I looked at ways to introduce iteration without the full DOM pass years ago. 
It was pretty obvious that the most interesting things happened as a result of
exposing degenerate PHIs.  But I wasn't ever able to make a leap from that to a
low overhead iterating jump threader.  What did come out of it was the phi-only
cprop pass which propagates away the degenerate PHIs.

--

And today's thought.  In addition to degenerate PHIs the other key property
which indicates an exposed secondary opportunity is a reduction in the number
of preds for a block.  Particularly when we can drop from N to 1 pred.

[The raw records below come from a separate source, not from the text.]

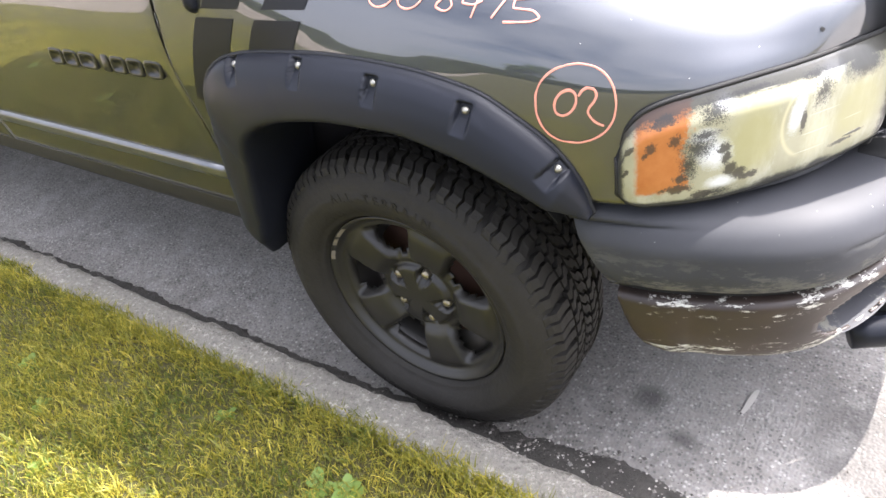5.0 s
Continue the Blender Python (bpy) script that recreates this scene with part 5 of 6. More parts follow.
def height_at(point, x, z):
    """The s at which a panel reaches a height."""
    a, b = 0.0, 1.0
    if point(x, 0.0).z >= z:
        return 0.0
    if point(x, 1.0).z <= z:
        return 1.0
    for _ in range(22):
        m = (a + b) / 2
        if point(x, m).z < z:
            a = m
        else:
            b = m
    return a


def stripe(rear, front, z0, z1, point, lift, parent, n=30):
    """A slanting band on a panel between two edges, each given as heights and x."""
    bm = bmesh.new()
    rows = []
    for i in range(n):
        row = []
        for j in range(9):
            z = z0 + (z1 - z0) * i / (n - 1)
            for _ in range(2):
                x = hermite(*rear, z) + (hermite(*front, z) - hermite(*rear, z)) * j / 8
                s = height_at(point, x, z)
                z = point(x, s).z
            p = point(x, s)
            a, b = point(x + 0.004, s) - p, point(x, min(1, s + 0.004)) - point(x, max(0, s - 0.004))
            nn = a.cross(b).normalized()
            if nn.y > 0:
                nn = -nn
            row.append(bm.verts.new(p + nn * lift))
        rows.append(row)
    for a, b in zip(rows, rows[1:]):
        for j in range(8):
            bm.faces.new((a[j], a[j + 1], b[j + 1], b[j]))
    part("stripe", bm, STRIPE, parent, "matt black slanting stripe")


Z_KEYS = (0.85, 1.05, 1.077, 1.19, 1.205, 1.272)
for rear, front in (((-0.432, -0.308, -0.275, -0.222, -0.226, -0.188), (-0.322, -0.202, -0.180, -0.131, -0.126, -0.060)), ((-0.270, -0.150, -0.122, -0.072, -0.067, -0.022), (-0.164, -0.044, -0.029, 0.048, 0.050, 0.099))):
    stripe((Z_KEYS, rear), (Z_KEYS, front), 0.86, 1.050, fender_point, 0.0032, fender)
    stripe((Z_KEYS, rear), (Z_KEYS, front), 1.068, 1.24, fender_point, 0.0032, fender)
    stripe((Z_KEYS, rear), (Z_KEYS, front), 1.19, 1.272, hood_point, 0.0042, hood)

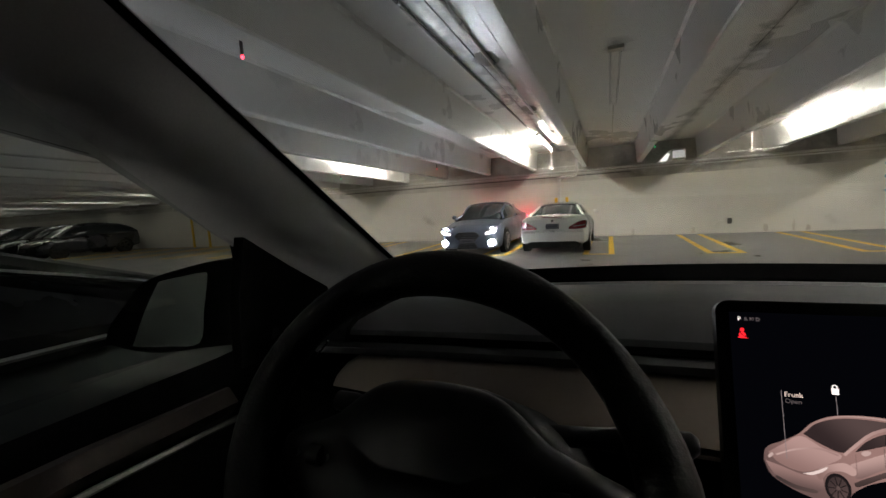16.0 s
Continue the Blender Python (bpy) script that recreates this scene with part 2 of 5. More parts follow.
def tube(bm, pts, r, sides=8, caps=True):
    """A round bar along a line of points; r is a radius or one for each point."""
    pts = [Vector(p) for p in pts]
    rs = r if isinstance(r, (list, tuple)) else [r] * len(pts)
    rings = []
    for i, p in enumerate(pts):
        d = (pts[min(i + 1, len(pts) - 1)] - pts[max(i - 1, 0)]).normalized()
        u = d.orthogonal().normalized() if abs(d.z) > 0.9 else d.cross(Vector((0, 0, 1))).normalized()
        w = d.cross(u)
        rings.append([p + rs[i] * (math.cos(2 * math.pi * k / sides) * u + math.sin(2 * math.pi * k / sides) * w) for k in range(sides)])
    return loft(bm, rings, True, caps)


def tubed(pts, r, sides=8):
    return tube(bmesh.new(), pts, r, sides)


def plate(pts, depth, m=None):
    """A flat outline in local x and y, given a depth in z."""
    bm = bmesh.new()
    lo = [bm.verts.new((x, y, 0)) for x, y in pts]
    hi = [bm.verts.new((x, y, depth)) for x, y in pts]
    bm.faces.new(lo)
    bm.faces.new(hi)
    for i in range(len(pts)):
        j = (i + 1) % len(pts)
        bm.faces.new((lo[i], lo[j], hi[j], hi[i]))
    if m is not None:
        bmesh.ops.transform(bm, matrix=m, verts=bm.verts)
    return bm


def rounded(x0, y0, x1, y1, r, n=5):
    out = []
    for cx, cy, a in ((x1 - r, y1 - r, 0), (x0 + r, y1 - r, 90), (x0 + r, y0 + r, 180), (x1 - r, y0 + r, 270)):
        out += [(cx + r * math.cos(radians(a + 90 * k / n)), cy + r * math.sin(radians(a + 90 * k / n))) for k in range(n + 1)]
    return out


def disc(x, y, rx, ry=None, n=16):
    ry = ry or rx
    return [(x + rx * math.cos(2 * math.pi * k / n), y + ry * math.sin(2 * math.pi * k / n)) for k in range(n)]


def smooth_line(pts, n=5):
    v = [Vector(p) for p in pts]
    out = []
    for i in range(len(v) - 1):
        p0, p1, p2, p3 = v[max(i - 1, 0)], v[i], v[i + 1], v[min(i + 2, len(v) - 1)]
        for k in range(n):
            t = k / n
            out.append(0.5 * (2 * p1 + (p2 - p0) * t + (2 * p0 - 5 * p1 + 4 * p2 - p3) * t * t + (3 * p1 - p0 - 3 * p2 + p3) * t ** 3))
    return [tuple(p) for p in out] + [tuple(v[-1])]


# ---- the garage: floor, walls, ceiling ----
WALL_Y, SLOPE, DECK = 15.5, 0.0227, 3.12
X0, X1, Y0, Y1 = -62.0, 46.0, -24.0, 27.5


def up(y, z):
    """Height of a ceiling part that is z high at the far wall; the deck rises gently away from it."""
    return z + SLOPE * (15.4 - y)


tagged(mesh_ob("floor", boxed((X0, Y0, -0.2), (X1, Y1, 0.0)), M_FLOOR), "dark sealed concrete garage floor with stains", "floor", kind="structure")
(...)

ssa--dom-simplify-1 is a good example, particularly if one disables the VRP
threader.   Prior to DOM we'll see:

;;   basic block 2, loop depth 0, count 1073741825 (estimated locally), maybe
hot
;;prev block 0, next block 3, flags: (NEW, REACHABLE, VISITED)
;;pred:   ENTRY [always]  count:1073741826 (estimated locally)
(FALLTHRU,EXECUTABLE)
  if (x_3(D) > 3)
goto ; [33.00%]
  else
goto ; [67.00%]
;;succ:   3 [33.0% (guessed)]  count:354334800 (estimated locally)
(TRUE_VALUE,EXECUTABLE)
;;4 [67.0% (guessed)]  count:719407025 (estimated locally)
(FALSE_VALUE,EXECUTABLE)

;;   basic block 3, loop depth 0, count 354334802 (estimated locally), maybe
hot
;;prev block 2, next block 4, flags: (NEW, REACHABLE, VISITED)
;;pred:   2 [33.0% (guessed)]  count:354334800 (estimated locally)
(TRUE_VALUE,EXECUTABLE)
  frob (1);
;;succ:   4 [always (guessed)]  count:354334802 (estimated locally)
(FALLTHRU,EXECUTABLE)

;;   basic block 4, loop depth 0, count 1073741825 (estimated locally), maybe
hot
;;prev block 3, next block 5, flags: (NEW, REACHABLE, VISITED)
;;pred:   3 [always (guessed)]  count:354334802 (estimated locally)
(FALLTHRU,EXECUTABLE)
;;2 [67.0% (guessed)]  count:719407025 (estimated locally)
(FALSE_VALUE,EXECUTABLE)
  if (x_3(D) > 2)
goto ; [33.00%]
  else
goto ; [67.00%]
;;succ:   5 [33.0% (guessed)]  count:354334800 (estimated locally)
(TRUE_VALUE,EXECUTABLE)
;;6 [67.0% (guessed)]  count:719407025 (estimated locally)
(FALSE_VALUE,EXECUTABLE)

;;   basic block 5, loop depth 0, count 354334802 (estimated locally), maybe
hot
;;prev block 4, next block 6, flags: (NEW, REACHABLE, VISITED)
;;pred:   4 [33.0% (guessed)]  count:354334800 (estimated locally)
(TRUE_VALUE,EXECUTABLE)
  frob (x_3(D));
;;succ:   6 [always (guessed)]  count:354334802 (estimated locally)
(FALLTHRU,EXECUTABLE)

;;   basic block 6, loop depth 0, count 1073741825 (estimated locally), maybe
hot
;;prev block 5, next block 1, flags: (NEW, REACHABLE, VISITED)
;;pred:   4 [67.0% (guessed)]  count:719407025 (estimated locally)
(FALSE_VALUE,EXECUTABLE)
;;5 [always (guessed)]  count:354334802 (estimated locally)
(FALLTHRU,EXECUTABLE)
  return;
;;succ:   EXIT [always (guessed)]  count:1073741825 (estimated locally)

}


DOM is going to discover the 3->4->5 jump thread easily.But there are no
PHIs in BB4 that would trigger any kind of reanalysis.  But the # preds for BB4
drops from 2 to 1.  This is important as the remaining path into BB4 can be
further optimized after we realize the 3->4->5 jump thread.

It feels as if when we discover a degenerate PHI or the incoming preds drops to
1, then we ought to start a re-analysis.  The blocks involved would start at
the idom of the affected block, covering the dominance tree and the PHI nodes
as the dominance frontier.

I thought I explored that idom/dominance tree/dominance frontier idea years ago
and likely dismissed it as incomplete (consider how scrambled the dominance
tree can get after threading).  But while I could certainly conjure up
scenarios where it's incomplete, it might be "good enough" to catch the
secondary opportunities without a fully iterating DOM.

--

Of course I'm also very interested to evaluate if any of that is necessary with
Aldy's recent work on the backwards threader.